About the Author
Barry Lancet
THE SPY ACROSS THE TABLE will be the next book in Barry Lancet's award-winning, international suspense series featuring Jim Brodie. The series opened with JAPANTOWN, which won the Barry Award for "Best First Mystery Novel" and was selected as a "Best Debut of the Year" by Suspense Magazine and several mystery/thriller roundups. TOKYO KILL, the second book in the series, was a finalist for a Shamus Award for "Best Novel of the Year." The third book in the series, PACIFIC BURN, covered, among other things, the controversial nuclear meltdown in Japan, after the horrendous quake and tsunami.
Lancet is an expat Californian who makes his home in Tokyo, though he visits the States often. His connection with Japan began more than twenty-five years ago with a short exploratory trip from his California home to Tokyo. Five years later his visit turned into a long-term stay in the Japanese capital, a thriving metropolis he found endlessly fascinating.
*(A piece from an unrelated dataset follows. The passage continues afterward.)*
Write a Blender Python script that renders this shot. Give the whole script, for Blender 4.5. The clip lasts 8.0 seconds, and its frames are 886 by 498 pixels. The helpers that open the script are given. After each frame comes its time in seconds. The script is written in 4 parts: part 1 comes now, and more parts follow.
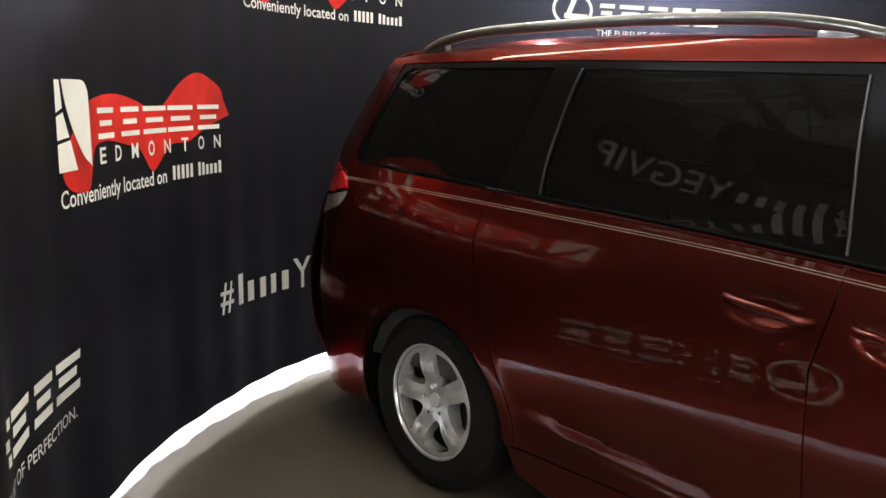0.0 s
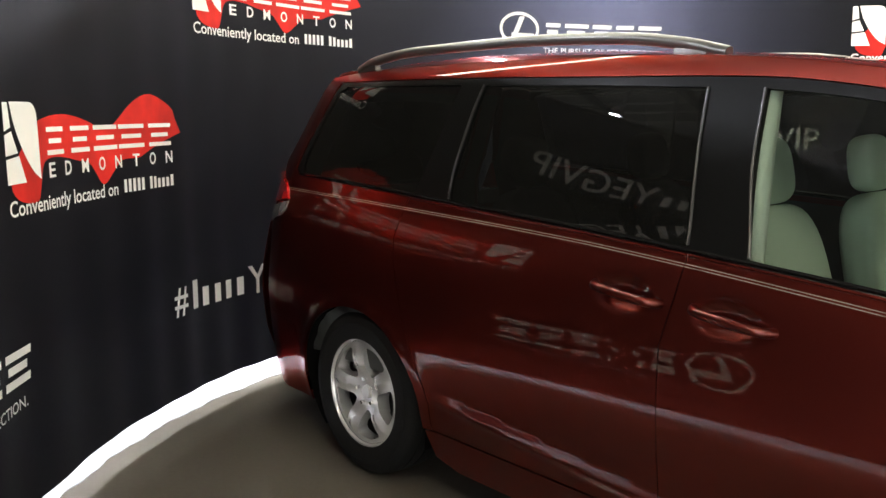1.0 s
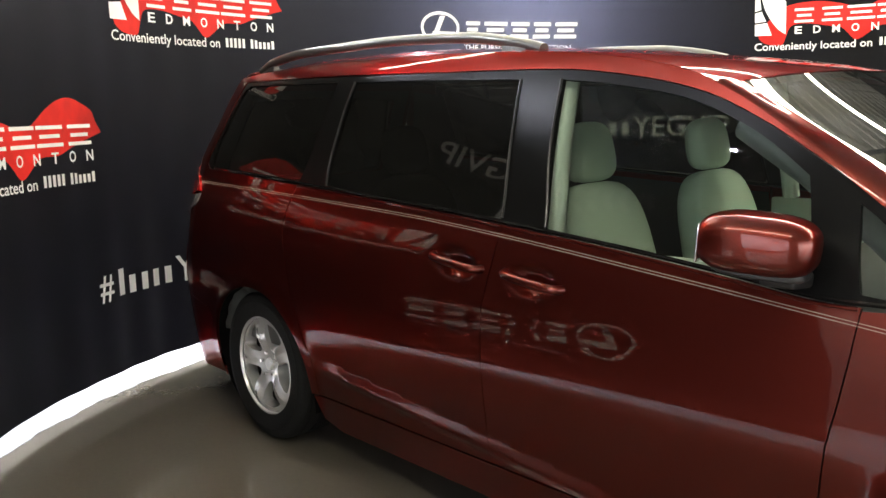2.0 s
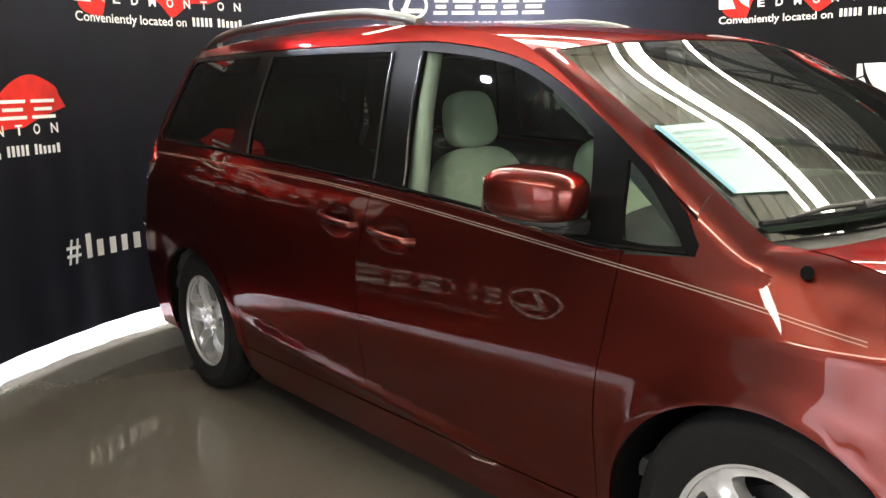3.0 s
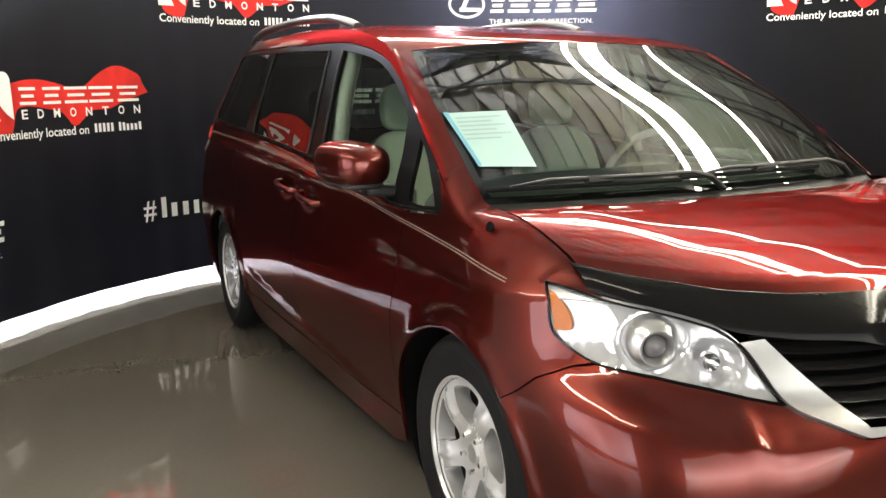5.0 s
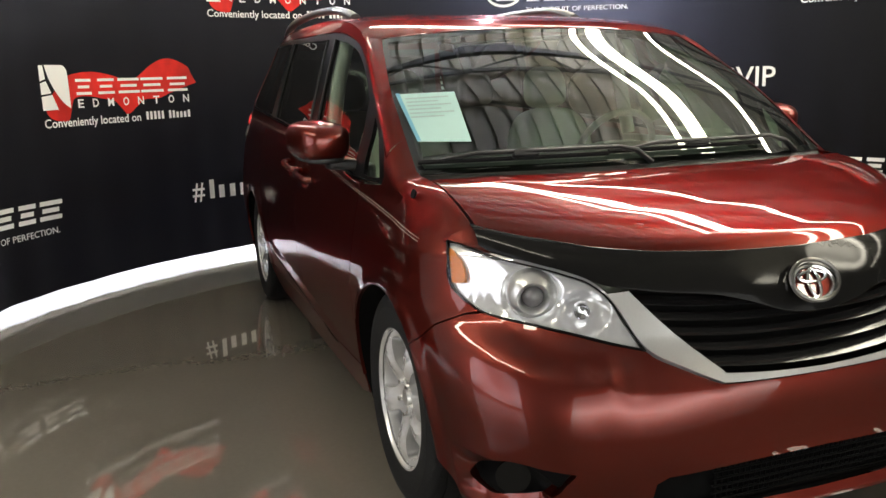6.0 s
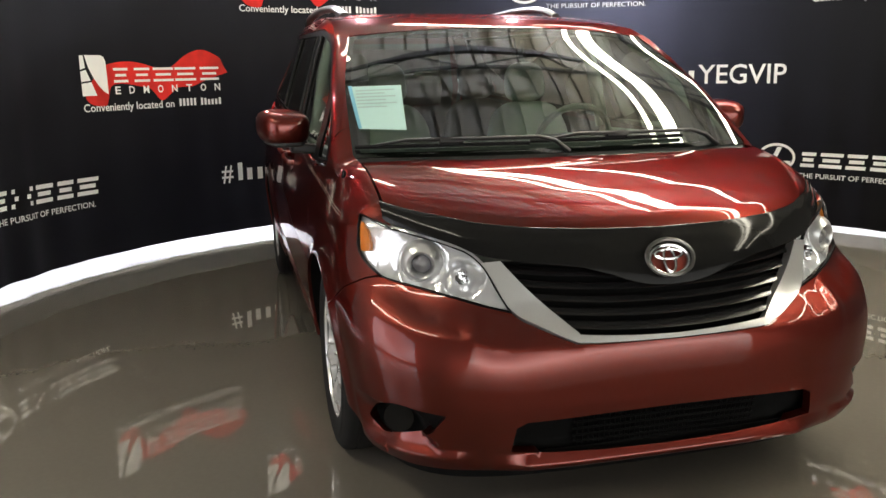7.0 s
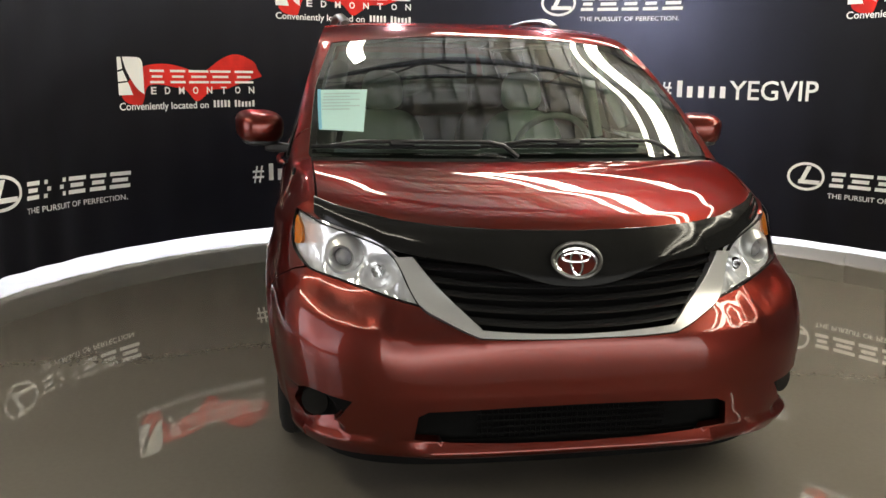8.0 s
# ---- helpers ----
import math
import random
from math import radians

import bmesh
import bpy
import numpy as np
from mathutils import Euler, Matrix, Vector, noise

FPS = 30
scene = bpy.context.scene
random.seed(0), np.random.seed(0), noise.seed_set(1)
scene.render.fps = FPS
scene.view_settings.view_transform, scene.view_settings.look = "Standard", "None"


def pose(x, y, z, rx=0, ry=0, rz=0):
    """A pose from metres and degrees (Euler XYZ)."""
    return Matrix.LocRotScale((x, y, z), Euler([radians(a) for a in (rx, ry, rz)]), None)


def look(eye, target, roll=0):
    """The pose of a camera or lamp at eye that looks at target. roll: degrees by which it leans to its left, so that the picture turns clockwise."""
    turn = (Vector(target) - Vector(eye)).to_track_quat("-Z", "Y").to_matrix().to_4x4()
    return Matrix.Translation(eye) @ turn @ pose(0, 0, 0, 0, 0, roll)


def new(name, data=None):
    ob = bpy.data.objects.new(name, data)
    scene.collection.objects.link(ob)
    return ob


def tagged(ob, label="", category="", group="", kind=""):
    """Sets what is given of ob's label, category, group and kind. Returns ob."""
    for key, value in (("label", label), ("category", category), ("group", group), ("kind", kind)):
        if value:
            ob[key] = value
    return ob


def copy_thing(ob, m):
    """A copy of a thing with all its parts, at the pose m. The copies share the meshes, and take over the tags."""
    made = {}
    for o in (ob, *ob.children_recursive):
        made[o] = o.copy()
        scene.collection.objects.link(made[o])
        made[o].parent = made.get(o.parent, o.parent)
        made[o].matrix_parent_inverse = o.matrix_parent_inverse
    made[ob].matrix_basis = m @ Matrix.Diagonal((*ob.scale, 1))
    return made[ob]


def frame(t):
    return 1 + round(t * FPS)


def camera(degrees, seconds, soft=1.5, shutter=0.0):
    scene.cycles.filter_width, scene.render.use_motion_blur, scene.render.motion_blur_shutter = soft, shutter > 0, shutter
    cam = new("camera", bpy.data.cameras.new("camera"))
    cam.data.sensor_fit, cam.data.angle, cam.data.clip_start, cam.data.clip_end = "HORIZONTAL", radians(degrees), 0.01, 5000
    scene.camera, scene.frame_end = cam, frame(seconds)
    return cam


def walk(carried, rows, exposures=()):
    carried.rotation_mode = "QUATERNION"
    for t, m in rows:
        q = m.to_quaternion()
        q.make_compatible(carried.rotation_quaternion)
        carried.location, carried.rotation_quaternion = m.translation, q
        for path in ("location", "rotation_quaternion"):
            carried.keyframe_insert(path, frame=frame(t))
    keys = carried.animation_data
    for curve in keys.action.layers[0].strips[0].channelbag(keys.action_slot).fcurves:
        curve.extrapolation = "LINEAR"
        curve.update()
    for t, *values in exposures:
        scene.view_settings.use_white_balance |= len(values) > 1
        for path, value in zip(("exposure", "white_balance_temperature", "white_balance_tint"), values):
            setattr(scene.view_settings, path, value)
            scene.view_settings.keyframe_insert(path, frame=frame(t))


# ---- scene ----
cam = camera(55.9, 8.0)
PATH = [
    (0, (0.835, -2.952, 1.485), (-0.641, -1.645, 1.149), 0.78),
    (0.5, (1.017, -2.986, 1.487), (-0.449, -1.665, 1.163), 0.28),
    (1, (1.261, -2.917, 1.474), (-0.222, -1.609, 1.178), -0.12),
    (1.5, (1.504, -2.840, 1.470), (0.025, -1.532, 1.153), -0.92),
    (2, (1.838, -2.797, 1.451), (0.365, -1.480, 1.147), -1.52),
    (2.2, (1.939, -2.779, 1.435), (0.473, -1.457, 1.118), -1.42),
    (3.3, (2.622, -2.448, 1.395), (1.041, -1.271, 1.057), -1.97),
    (3.5, (2.748, -2.418, 1.400), (1.138, -1.275, 1.080), -1.86),
    (4, (3.018, -2.280, 1.380), (1.347, -1.229, 1.057), -1.83),
    (4.2, (3.121, -2.194, 1.373), (1.434, -1.172, 1.044), -2.12),
    (5.3, (3.662, -1.911, 1.359), (1.860, -1.113, 1.013), -1.46),
    (5.5, (3.758, -1.851, 1.339), (1.933, -1.103, 1.006), -2.15),
    (6, (3.978, -1.650, 1.327), (2.130, -0.983, 0.953), -1.74),
    (6.5, (4.242, -1.474, 1.305), (2.370, -0.888, 0.916), -1.72),
    (7, (4.475, -1.279, 1.326), (2.578, -0.780, 0.936), -0.91),
    (7.5, (4.624, -1.026, 1.305), (2.701, -0.632, 0.921), -0.20),
    (8, (4.706, -0.816, 1.301), (2.764, -0.501, 0.938), 0.60),
]
walk(cam, [(t, look(eye, target, roll)) for t, eye, target, roll in PATH],
     [(0, -0.15), (1, 0.02), (2, 0.10), (3.3, 0.36), (4.2, 0.38), (5.5, 0.0), (6, -0.25), (7, -0.33), (8, -0.35)])

TUBE_POWER, FLOOD_POWER, WINDOW_GLOW, CEILING = 39.0, 4300.0, 3.0, 5.2


def parallel(off, x0, x1, z=4.3):
    """A lamp row that runs with the roof, 20 degrees off the car's axis, shifted sideways by off."""
    return (x0, 2.9 + off + 0.365 * x0, x1, 2.9 + off + 0.365 * x1, z)


STRIPS = [(*parallel(0.0, -5.5, 7.5), 0.25), (*parallel(-0.40, -5.0, 7.5), 0.07), (*parallel(1.5, -5.0, 7.5), 0.07), (*parallel(-3.2, -4.6, -1.2), 0.14), (*parallel(-7.6, -0.6, 4.2), 0.20)]

# ---- light and world ----
world = bpy.data.worlds.new("hall_air")
scene.world = world
world.use_nodes = True
world.node_tree.nodes["Background"].inputs[0].default_value = (0.02, 0.021, 0.024, 1)
world.node_tree.nodes["Background"].inputs[1].default_value = 0.5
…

Lancet landed a position at one of the country's top publishing houses, and in twenty-five years he developed numerous books across many fields but mostly on Japanese culture--including art, crafts, cuisine, history, fiction, Zen gardens, martial arts, Asian philosophy, and more. All of which were sold in the United States, Europe, and the rest of the world. The work opened doors to many traditional worlds, lending a unique insider's view to his own writing.
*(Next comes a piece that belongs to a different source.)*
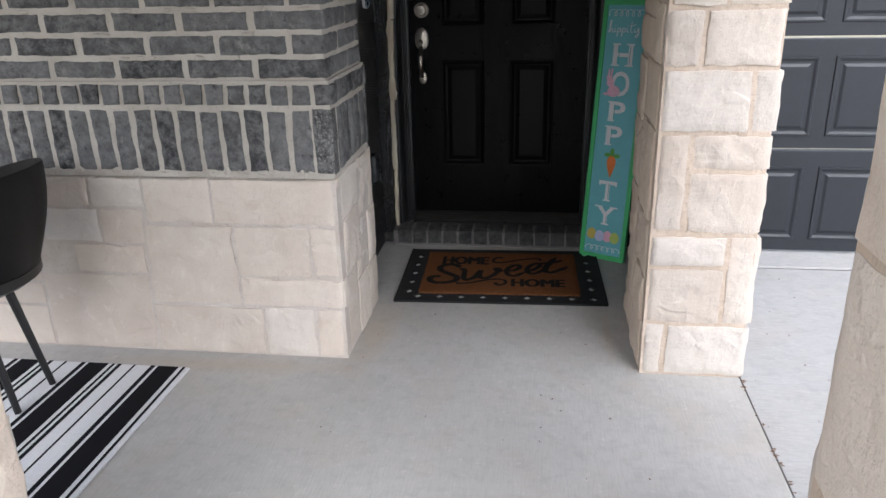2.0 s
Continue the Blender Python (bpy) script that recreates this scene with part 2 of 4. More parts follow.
STONE = make_stone("limestone", 0.008, 0.24, (1.22, 1.145, 1.055), 0.7)
STONE_FLAT = make_stone("dressed_limestone", 0.012, 0.50, (0.97, 0.965, 0.95), 0.10)
STONE_CREAM = make_stone("cream_limestone", 0.014, 0.22, (0.98, 0.945, 0.89), 0.45)
STONE_WALL = make_stone("smooth_split_limestone", 0.014, 0.20, (1.14, 1.095, 1.03), 0.45)
# for the pillar's shaded side: the warm shade tone is put into the stone
STONE_SHADE_TINT = make_stone("shade_tinted_limestone", 0.010, 0.30, (1.15, 1.05, 0.92), 0.5)
STRIP_STONE = make_stone("sawn_limestone", 0.008, 0.25, (1.04, 1.01, 0.84), 0.25)
MORTAR = make_mortar("sand_mortar", (0.60, 0.51, 0.415), (0.72, 0.635, 0.54))
TAN_MORTAR = make_mortar("tan_mortar", (0.48, 0.39, 0.305), (0.60, 0.50, 0.405))
WALL_MORTAR = make_mortar("pinkish_mortar", (0.53, 0.455, 0.39), (0.64, 0.59, 0.535))
GREY_MORTAR = make_mortar("grey_mortar", (0.44, 0.40, 0.34), (0.56, 0.525, 0.46))
# the step's shade is put into this darker mortar colour
STEP_MORTAR = make_mortar("shaded_step_mortar", (0.13, 0.122, 0.114), (0.22, 0.21, 0.195))
BRICK = make_brick()
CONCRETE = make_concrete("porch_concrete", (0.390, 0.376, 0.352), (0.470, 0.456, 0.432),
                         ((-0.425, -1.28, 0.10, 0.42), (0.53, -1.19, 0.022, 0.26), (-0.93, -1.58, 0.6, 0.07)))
DRIVE = make_concrete("drive_concrete", (0.38, 0.375, 0.367), (0.45, 0.445, 0.437), (), (2.2, 30, 1), 0.15, 0.5)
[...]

One incident in particular started him on his present course of writing, and led to JAPANTOWN and the Jim Brodie series. Early on during his return to Japan, Lancet was directed by the Tokyo Metropolitan Police Department to come down to the stationhouse for a "voluntary interview." The MPD proceeded to interrogate him for three hours over what turned out to be a minor, noncriminal infraction.
The police grilling evolved into one of the most intensive psychological battles of cat-and-mouse Lancet had faced up to that point in his stay in Asia, and caused him to view many of his experiences, past and future, in a whole new light. The encounter was also instrumental in shaping Lancet's approach to his novels.